Of her groundbreaking role as Lily Harper in I’ll Fly Away: I’d never seen anything like this before. This African American woman, a certain time period, certain place, and giving her a voice, a mind, a heart, a community, usually in playing the role of a maid. It is that you see her hands, her back, her sweat. And with this, they were brave enough to explore her fully. And so I knew that was really special and I brought everything to it, my mother, my grandmother, my aunts, the people that helped to raise me, my community, I imbued myself with the truths, the people. That I know to be multi-layered, multifaceted. I brought that in.”
What keeps her going: ” I love what I do. I always say in terms of where I come from, my grandparents starting out as sharecroppers as it’s better than picking cotton, but it’s more than that. It is a joy. It is to continue to have the wonder of a child. It’s play. You get out and you get to play in terms of the acting of it. I have different interests that speak to each other with acting, writing, directing. They all join voices to live a creative life. And I think that was the mandate of my mother as she was teaching me how to write as a child. (she said) ‘Creativity is your survival tool. How are you going to implement that in your life?'”

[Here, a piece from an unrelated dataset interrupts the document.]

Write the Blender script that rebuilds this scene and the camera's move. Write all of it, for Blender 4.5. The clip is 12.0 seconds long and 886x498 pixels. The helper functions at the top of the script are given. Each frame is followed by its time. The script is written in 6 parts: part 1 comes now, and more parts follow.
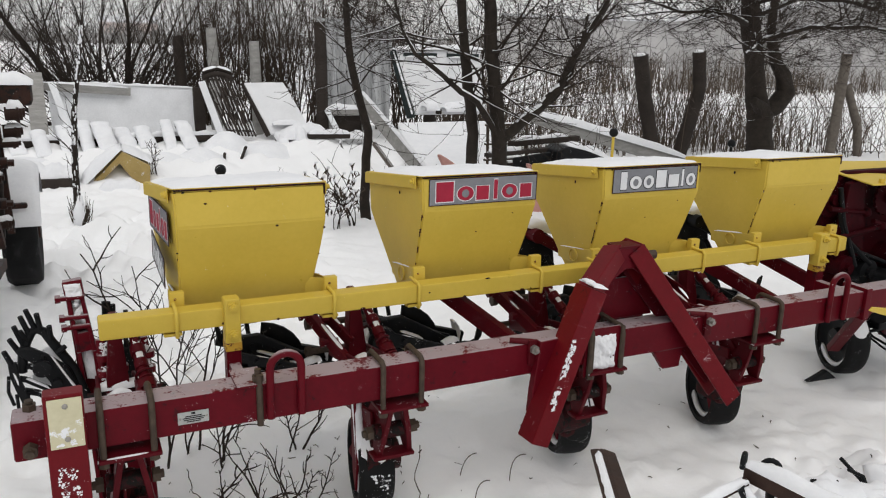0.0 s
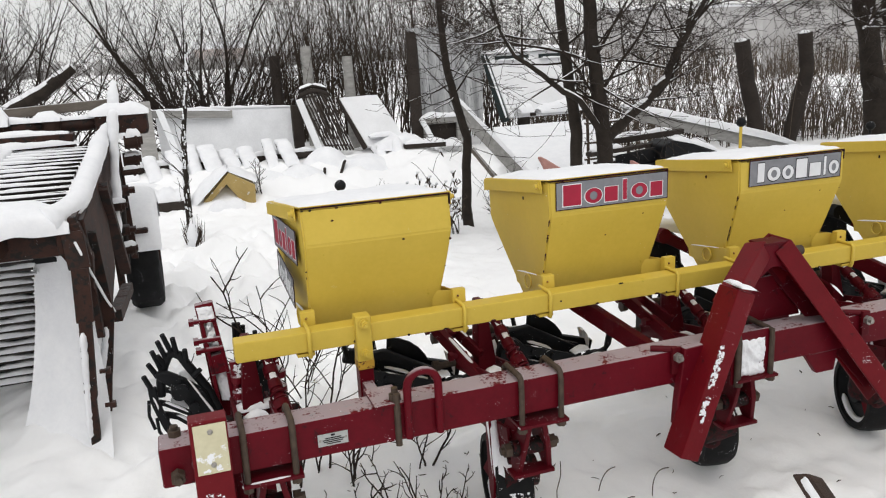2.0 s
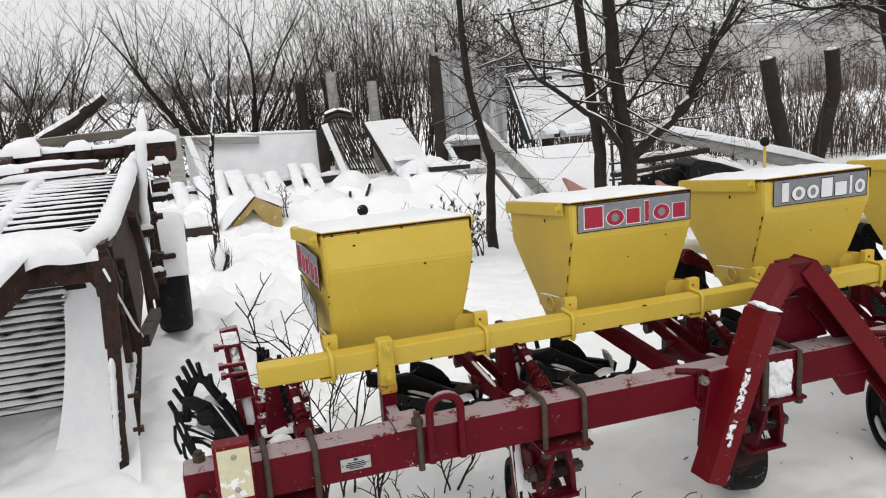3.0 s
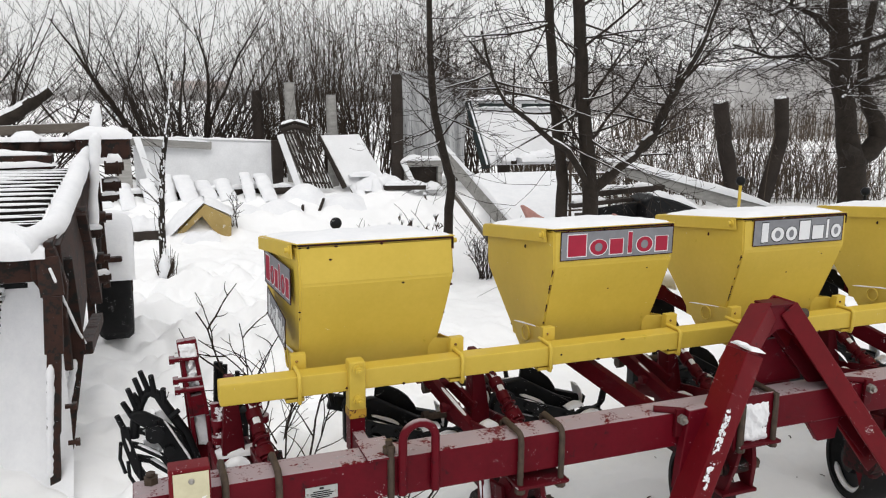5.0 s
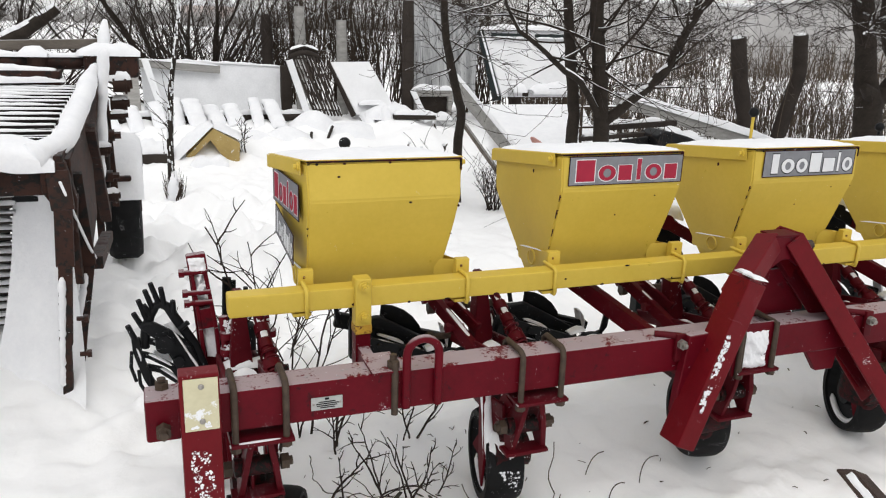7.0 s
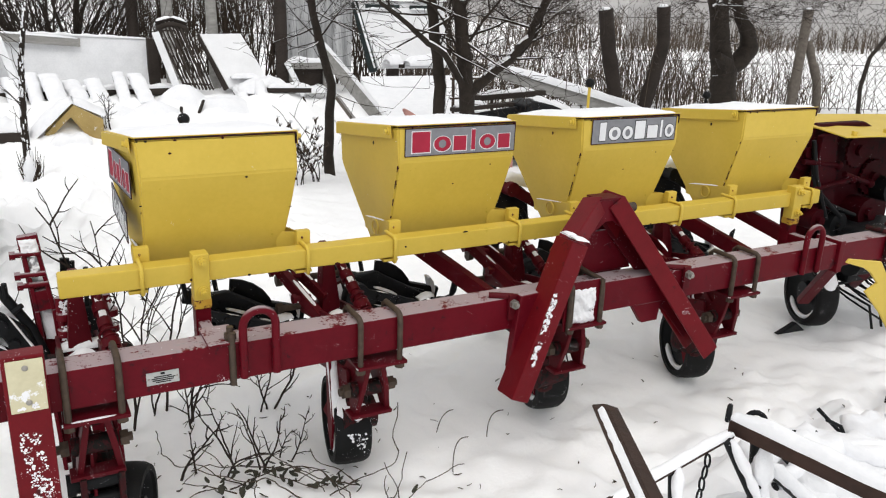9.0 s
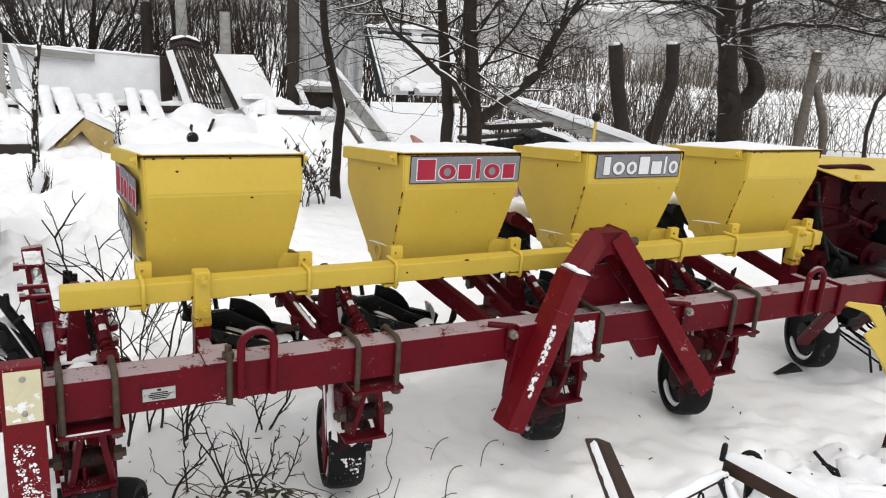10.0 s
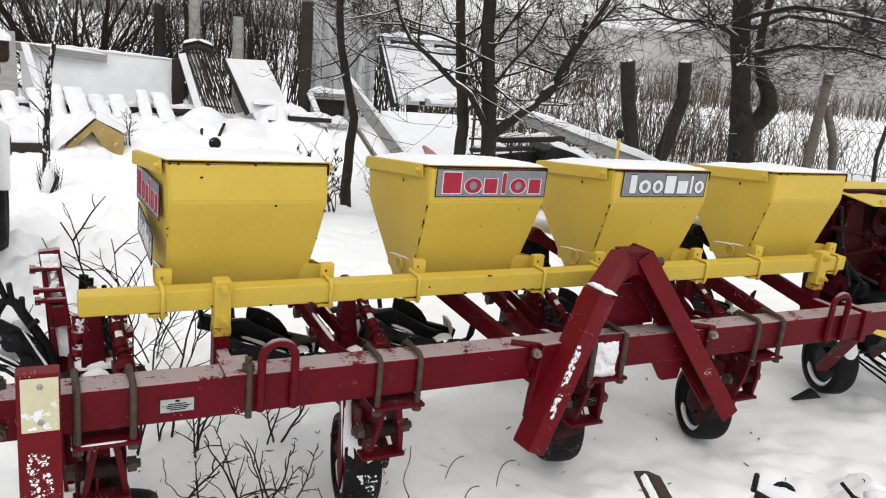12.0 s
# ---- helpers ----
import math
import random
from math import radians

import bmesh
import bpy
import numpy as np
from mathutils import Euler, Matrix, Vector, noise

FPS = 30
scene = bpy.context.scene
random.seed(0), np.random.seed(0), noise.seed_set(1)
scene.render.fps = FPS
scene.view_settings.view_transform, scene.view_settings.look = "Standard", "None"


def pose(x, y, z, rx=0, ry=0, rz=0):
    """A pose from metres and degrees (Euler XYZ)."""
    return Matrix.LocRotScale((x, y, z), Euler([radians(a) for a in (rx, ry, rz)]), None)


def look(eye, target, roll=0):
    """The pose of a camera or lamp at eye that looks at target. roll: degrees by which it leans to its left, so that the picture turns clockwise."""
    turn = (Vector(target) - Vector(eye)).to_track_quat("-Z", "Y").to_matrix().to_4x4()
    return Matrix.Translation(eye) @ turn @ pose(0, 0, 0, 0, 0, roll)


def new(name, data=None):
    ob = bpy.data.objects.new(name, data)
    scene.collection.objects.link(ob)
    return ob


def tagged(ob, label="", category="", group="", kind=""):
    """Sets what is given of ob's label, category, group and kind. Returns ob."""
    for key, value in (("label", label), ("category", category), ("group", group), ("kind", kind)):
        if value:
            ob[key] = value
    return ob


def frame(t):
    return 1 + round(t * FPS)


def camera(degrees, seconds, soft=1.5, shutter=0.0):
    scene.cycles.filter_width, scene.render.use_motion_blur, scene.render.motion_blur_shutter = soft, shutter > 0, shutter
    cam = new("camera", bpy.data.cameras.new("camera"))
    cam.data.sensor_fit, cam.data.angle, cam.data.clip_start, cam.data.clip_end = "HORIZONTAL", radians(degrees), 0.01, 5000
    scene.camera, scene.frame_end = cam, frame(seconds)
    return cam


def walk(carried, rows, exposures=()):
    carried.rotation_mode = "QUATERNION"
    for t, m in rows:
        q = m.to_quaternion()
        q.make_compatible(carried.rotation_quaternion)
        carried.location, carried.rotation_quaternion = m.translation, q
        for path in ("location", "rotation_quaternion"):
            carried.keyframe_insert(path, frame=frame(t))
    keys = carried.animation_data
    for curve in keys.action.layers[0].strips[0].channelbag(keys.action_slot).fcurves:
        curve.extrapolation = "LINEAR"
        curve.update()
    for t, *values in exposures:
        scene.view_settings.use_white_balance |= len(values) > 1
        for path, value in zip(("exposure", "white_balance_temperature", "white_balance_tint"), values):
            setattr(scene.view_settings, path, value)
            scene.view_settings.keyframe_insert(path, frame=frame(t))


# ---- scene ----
cam = camera(58.2, 12.0, soft=1.15)
PATH = [
    (0, (-0.106, 0.357, 1.556), (0.723, 2.104, 1.044), 1.6),
    (0.5, (-0.14, 0.388, 1.546), (0.567, 2.184, 1.02), 0.5),
    (1, (-0.174, 0.471, 1.548), (0.497, 2.283, 1.03), -1.4),
    (1.5, (-0.194, 0.532, 1.54), (0.49, 2.34, 1.026), -2.7),
    (2, (-0.176, 0.484, 1.546), (0.443, 2.32, 1.048), -2.8),
    (2.5, (-0.158, 0.438, 1.55), (0.366, 2.304, 1.056), -3.2),
    (3, (-0.163, 0.473, 1.554), (0.399, 2.341, 1.112), -3.8),
    (5, (-0.237, 0.603, 1.53), (0.469, 2.433, 1.138), 0.6),
    (5.5, (-0.25, 0.61, 1.507), (0.439, 2.436, 1.07), 1.2),
    (6, (-0.259, 0.607, 1.494), (0.409, 2.424, 0.991), 2.1),
    (6.5, (-0.253, 0.602, 1.494), (0.413, 2.414, 0.97), 2.0),
    (8.5, (-0.159, 0.48, 1.507), (0.671, 2.183, 0.867), 2.1),
    (9, (-0.121, 0.447, 1.516), (0.788, 2.121, 0.907), 2.2),
    (9.5, (-0.121, 0.438, 1.519), (0.799, 2.117, 0.942), 3.3),
    (10, (-0.121, 0.435, 1.523), (0.786, 2.131, 0.977), 4.3),
    (10.5, (-0.125, 0.443, 1.521), (0.767, 2.154, 0.993), 4.9),
    (11, (-0.131, 0.461, 1.517), (0.751, 2.176, 0.99), 5.1),
    (11.5, (-0.141, 0.484, 1.517), (0.75, 2.195, 0.99), 5.3),
    (12, (-0.163, 0.511, 1.516), (0.744, 2.215, 0.995), 6.0),
]
walk(cam, [(t, look(eye, target, roll)) for t, eye, target, roll in PATH], [(0.0, -0.68), (0.5, -0.56), (1.0, -0.49), (1.5, -0.46), (2.5, -0.44), (5.0, -0.4), (6.5, -0.39), (8.5, -0.24), (9.0, -0.26), (9.5, -0.3), (10.5, -0.3), (12.0, -0.29)])

# ---- light ----
SUN_EL, SUN_AZ = 62.0, 197.0
world = bpy.data.worlds.new("overcast_sky")
scene.world = world
world.use_nodes = True
wn, wl = world.node_tree.nodes, world.node_tree.links
sky = wn.new("ShaderNodeTexSky")
sky.sky_type = "NISHITA"
sky.sun_disc = False
sky.sun_elevation = radians(SUN_EL)
sky.sun_rotation = radians(SUN_AZ)
sky.dust_density = 1.0
sky.air_density = 1.0
grey = wn.new("ShaderNodeHueSaturation")
grey.inputs["Saturation"].default_value = 0.1
wl.new(sky.outputs["Color"], grey.inputs["Color"])
even = wn.new("ShaderNodeGamma")
even.inputs["Gamma"].default_value = 0.25
wl.new(grey.outputs["Color"], even.inputs["Color"])
wl.new(even.outputs["Color"], wn["Background"].inputs["Color"])
wn["Background"].inputs["Strength"].default_value = 0.73
sun = new("sun", bpy.data.lights.new("sun", "SUN"))
sun.data.energy = 1.5
sun.data.angle = radians(60)
sun.data.color = (1.0, 0.97, 0.93)
sun.matrix_world = look((0, 0, 30), (4.0, 13.2, 4))

# ---- materials ----


def ramp(nt, fac, stops):
    n = nt.nodes.new("ShaderNodeValToRGB")
    while len(n.color_ramp.elements) < len(stops):
        n.color_ramp.elements.new(0.5)
    for e, (p, c) in zip(n.color_ramp.elements, stops):
        e.position, e.color = p, (*c, 1) if len(c) == 3 else c
    nt.links.new(fac, n.inputs["Fac"])
    return n.outputs["Color"]


def noise_tex(nt, scale, detail=4.0, rough=0.6, vec=None):
    n = nt.nodes.new("ShaderNodeTexNoise")
    n.inputs["Scale"].default_value, n.inputs["Detail"].default_value, n.inputs["Roughness"].default_value = scale, detail, rough
    if vec is not None:
        nt.links.new(vec, n.inputs["Vector"])
    return n.outputs["Fac"]


def mixc(nt, fac, a, b):
    n = nt.nodes.new("ShaderNodeMix")
    n.data_type = "RGBA"
    nt.links.new(fac, n.inputs["Factor"])
    for k, v in ((6, a), (7, b)):
        if isinstance(v, tuple):
            n.inputs[k].default_value = (*v, 1)
        else:
            nt.links.new(v, n.inputs[k])
    return n.outputs[2]


def math_node(nt, op, a, b):
    n = nt.nodes.new("ShaderNodeMath")
    n.operation = op
    for k, v in ((0, a), (1, b)):
        if isinstance(v, (int, float)):
            n.inputs[k].default_value = v
        else:
            nt.links.new(v, n.inputs[k])
    n.use_clamp = True
    return n.outputs[0]


SNOW_COL = (0.86, 0.87, 0.9)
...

Regina Taylor is an actress, director, playwright, and educator/activist. Her work spans three decades. She was featured in CSI Vegas (Paula Newsom, Anthony E. Zuiker), East New York (Amanda Warren), Justified (Timothy Olifant, Aunjanue Ellis), First Lady (Viola Davis, Michelle Pfeiffer, Gillian Anderson ), Lovecraft Country (Jordan Peele, J J Abrams, Mischa Green), Netflix’s All Day and a Night (Jeffrey Wright, Ashton Saunders and directed/written by Joe Robert Cole writer: Black Panther), Red Line (Ava Duvernay) and The Wonder Years. (Lee Daniels, Saladin K. Patterson)
Taylor ‘s first major and groundbreaking role was as Lily Harper in I’ll Fly Away in 1991-1993. For that she received a Golden Globe Award for Best Performance by an Actress, three NAACP Image Awards and two Emmy Award nominations. Other television roles include The Unit. Taylor was first African American lead performer in Masterpiece Theatre’s Cora Unashamed, and starred as Anita Hill in HBO’’s Strange Justice (Gracie Award) and A Good Day to Die starring Sidney Poitier. She has co-starred in USA Networks’ Dig and guest-starred in Elementary, The Black List, Council of Dads (NBC), The Good Fight and Blue Bloods, and A Jenkins Family Christmas (BET).
Taylor’s film credits include Saturday Church, The Negotiator, Courage Under Fire, Clock-ers, Losing Isaiah and Lean on Me.
Taylor was also the first Black woman to play Juliet in Romeo and Juliet on Broadway. (Belasco Theatre). She’s writing a new play for The Old Vic called Jubilee: Concert, which is about the Fisk Jubilee Singers, as well as a solo show for Theatre Aspen. She is also directing and workshopping a play by Phanesea Pharrel for La Femme Productions in New York City.
Taylor’s playwriting credits include Bread (Edgerton Award; Water Tower Theater), Crowns (four Helen Hayes awards, including Best Director), Oo-Bla- Dee (Steinberg-ATCA award), and Drowning Crow, (Broadway, MTC), The Trinity River Plays (Edgerton Foundation Award) and stop.reset (Signature Theater Residency Five). Taylor received the Denzel Washington Endowed Chair Fordham University at Lincoln Center. As artistic associate of Chicago’s Goodman Theatre, Taylor is its most-produced associate artistic playwright.